▶ [TASK TO CARRY OUT] Exactly as written, retype the listing below, omitting the pictures.

▶ [INFORMATION SUPPLIED]
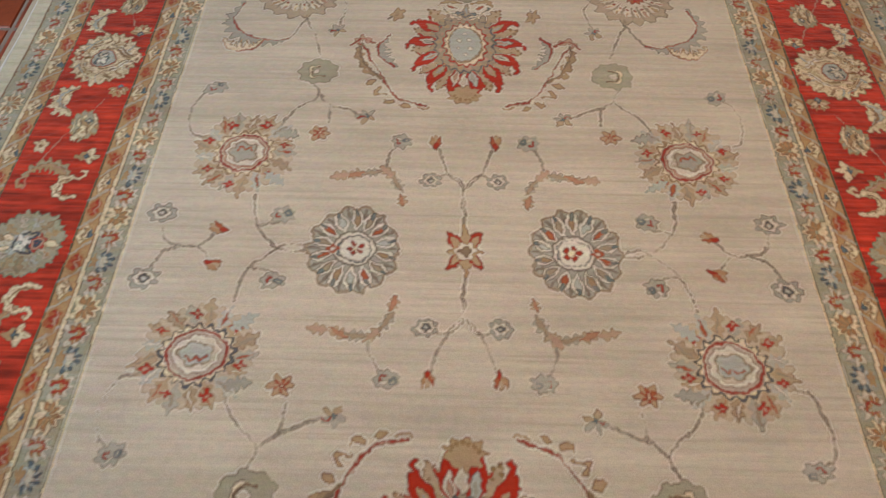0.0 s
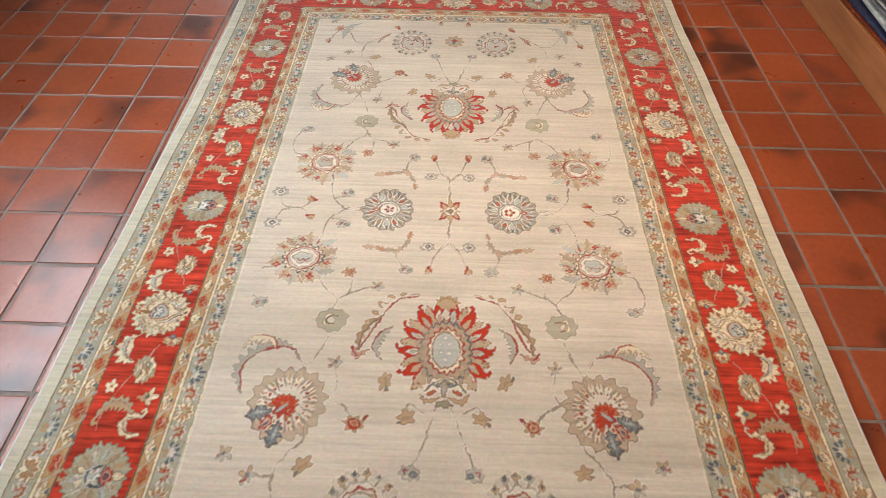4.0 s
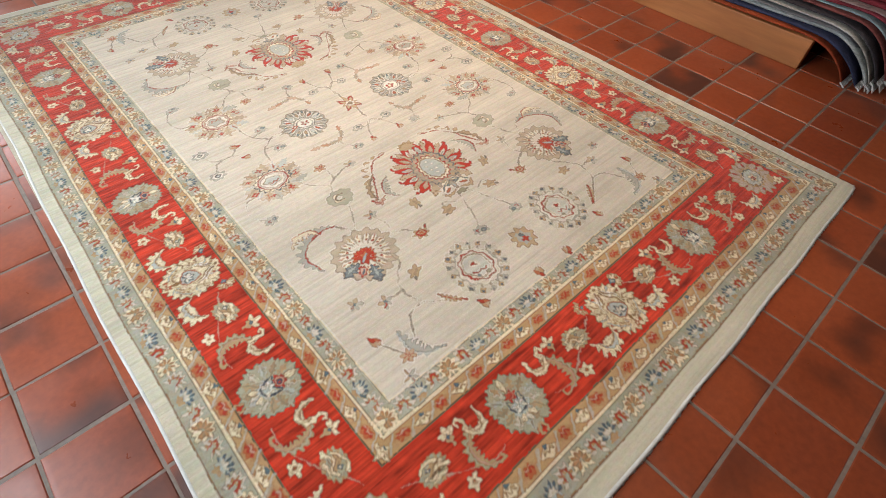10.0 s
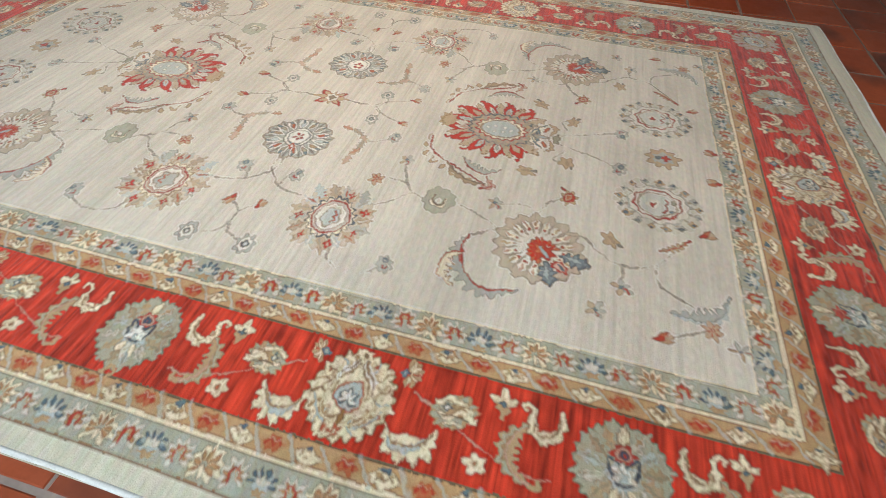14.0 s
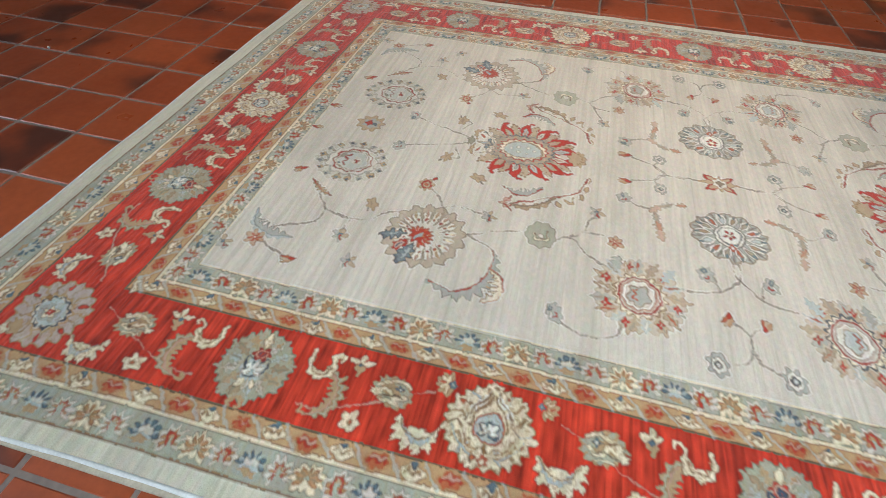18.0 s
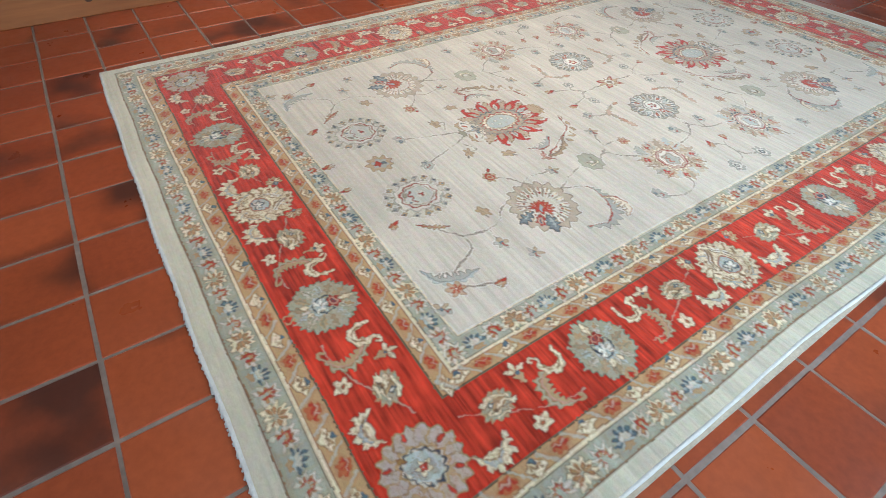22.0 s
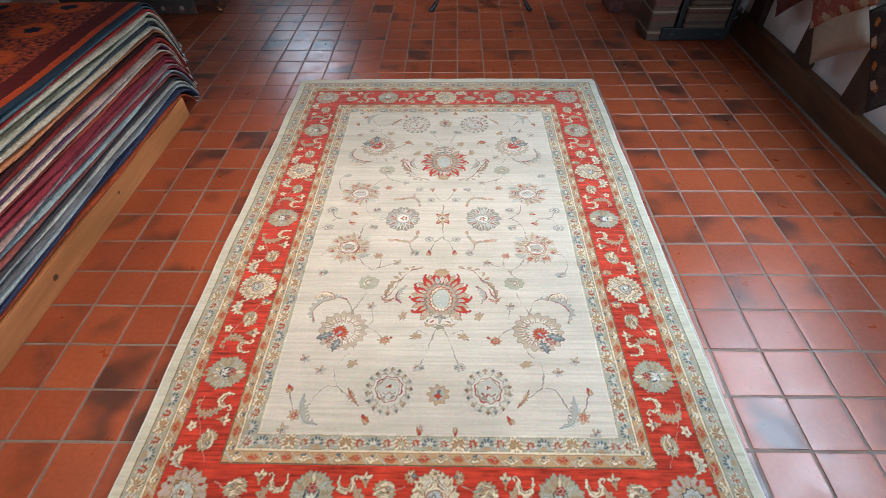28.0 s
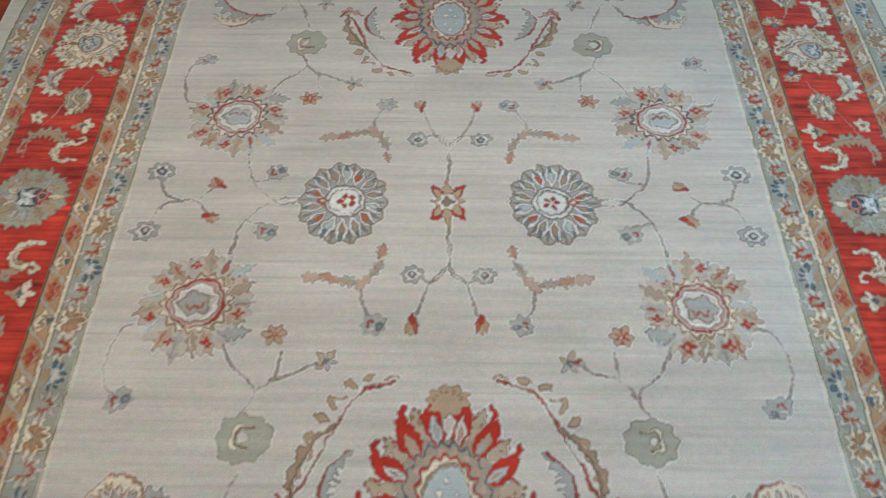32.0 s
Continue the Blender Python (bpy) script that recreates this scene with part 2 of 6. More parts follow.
DYE = {
    "cream": (0.60, 0.525, 0.42), "ivory": (0.74, 0.62, 0.42), "red": (0.465, 0.039, 0.015), "madder": (0.40, 0.055, 0.025),
    "rust": (0.42, 0.12, 0.045), "tan": (0.42, 0.275, 0.145), "camel": (0.33, 0.21, 0.11), "brown": (0.20, 0.12, 0.065),
    "sage": (0.37, 0.345, 0.245), "grey": (0.36, 0.345, 0.29), "mist": (0.43, 0.45, 0.41), "olive": (0.25, 0.22, 0.14),
    "blue": (0.13, 0.165, 0.175), "navy": (0.075, 0.09, 0.11), "sky": (0.30, 0.335, 0.32), "clay": (0.47, 0.285, 0.135), "line": (0.20, 0.165, 0.13), "pink": (0.48, 0.28, 0.20),
    "taupe": (0.33, 0.255, 0.175), "slate": (0.17, 0.18, 0.17), "gold": (0.30, 0.17, 0.06), "orange": (0.43, 0.235, 0.11), "pinkgrey": (0.46, 0.36, 0.30),
    "edge": (0.60, 0.545, 0.41), "white": (0.76, 0.72, 0.62),
}


def value_noise(sx, sy, seed):
    """Smooth noise over the rug, with cells of sx by sy metres."""
    r = np.random.default_rng(seed)
    nx, ny = int(2 * RW / sx) + 3, int(2 * RL / sy) + 3
    g = r.random((ny, nx)) - 0.5
    fx, fy = (gx + RW) / sx, (gy + RL) / sy
    ix, iy = fx.astype(int), fy.astype(int)
    tx, ty = fx - ix, fy - iy
    tx, ty = tx * tx * (3 - 2 * tx), (ty * ty * (3 - 2 * ty))[:, None]
    a = g[np.ix_(iy, ix)] * (1 - tx) + g[np.ix_(iy, ix + 1)] * tx
    b = g[np.ix_(iy + 1, ix)] * (1 - tx) + g[np.ix_(iy + 1, ix + 1)] * tx
    return a * (1 - ty) + b * ty


WOBBLE = 0.0018 * value_noise(0.0046, 0.0046, 1) + 0.003 * value_noise(0.03, 0.03, 2)
WARP_X = 0.0042 * value_noise(0.014, 0.013, 7) + 0.0034 * value_noise(0.0056, 0.0050, 3) + 0.006 * value_noise(0.05, 0.05, 4)
WARP_Y = 0.0042 * value_noise(0.014, 0.013, 8) + 0.0034 * value_noise(0.0056, 0.0050, 5) + 0.006 * value_noise(0.05, 0.05, 6)
canvas = np.empty((NY, NX, 3))
AX, AY = np.abs(gx)[None, :] + 0 * gy[:, None], np.abs(gy)[:, None] + 0 * gx[None, :]
AX, AY = AX + 0.6 * WOBBLE, AY + 0.6 * WOBBLE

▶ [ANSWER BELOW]
0.0 s
4.0 s
10.0 s
14.0 s
18.0 s
22.0 s
28.0 s
32.0 s
Continue the Blender Python (bpy) script that recreates this scene with part 2 of 6. More parts follow.
DYE = {
    "cream": (0.60, 0.525, 0.42), "ivory": (0.74, 0.62, 0.42), "red": (0.465, 0.039, 0.015), "madder": (0.40, 0.055, 0.025),
    "rust": (0.42, 0.12, 0.045), "tan": (0.42, 0.275, 0.145), "camel": (0.33, 0.21, 0.11), "brown": (0.20, 0.12, 0.065),
    "sage": (0.37, 0.345, 0.245), "grey": (0.36, 0.345, 0.29), "mist": (0.43, 0.45, 0.41), "olive": (0.25, 0.22, 0.14),
    "blue": (0.13, 0.165, 0.175), "navy": (0.075, 0.09, 0.11), "sky": (0.30, 0.335, 0.32), "clay": (0.47, 0.285, 0.135), "line": (0.20, 0.165, 0.13), "pink": (0.48, 0.28, 0.20),
    "taupe": (0.33, 0.255, 0.175), "slate": (0.17, 0.18, 0.17), "gold": (0.30, 0.17, 0.06), "orange": (0.43, 0.235, 0.11), "pinkgrey": (0.46, 0.36, 0.30),
    "edge": (0.60, 0.545, 0.41), "white": (0.76, 0.72, 0.62),
}


def value_noise(sx, sy, seed):
    """Smooth noise over the rug, with cells of sx by sy metres."""
    r = np.random.default_rng(seed)
    nx, ny = int(2 * RW / sx) + 3, int(2 * RL / sy) + 3
    g = r.random((ny, nx)) - 0.5
    fx, fy = (gx + RW) / sx, (gy + RL) / sy
    ix, iy = fx.astype(int), fy.astype(int)
    tx, ty = fx - ix, fy - iy
    tx, ty = tx * tx * (3 - 2 * tx), (ty * ty * (3 - 2 * ty))[:, None]
    a = g[np.ix_(iy, ix)] * (1 - tx) + g[np.ix_(iy, ix + 1)] * tx
    b = g[np.ix_(iy + 1, ix)] * (1 - tx) + g[np.ix_(iy + 1, ix + 1)] * tx
    return a * (1 - ty) + b * ty


WOBBLE = 0.0018 * value_noise(0.0046, 0.0046, 1) + 0.003 * value_noise(0.03, 0.03, 2)
WARP_X = 0.0042 * value_noise(0.014, 0.013, 7) + 0.0034 * value_noise(0.0056, 0.0050, 3) + 0.006 * value_noise(0.05, 0.05, 4)
WARP_Y = 0.0042 * value_noise(0.014, 0.013, 8) + 0.0034 * value_noise(0.0056, 0.0050, 5) + 0.006 * value_noise(0.05, 0.05, 6)
canvas = np.empty((NY, NX, 3))
AX, AY = np.abs(gx)[None, :] + 0 * gy[:, None], np.abs(gy)[:, None] + 0 * gx[None, :]
AX, AY = AX + 0.6 * WOBBLE, AY + 0.6 * WOBBLE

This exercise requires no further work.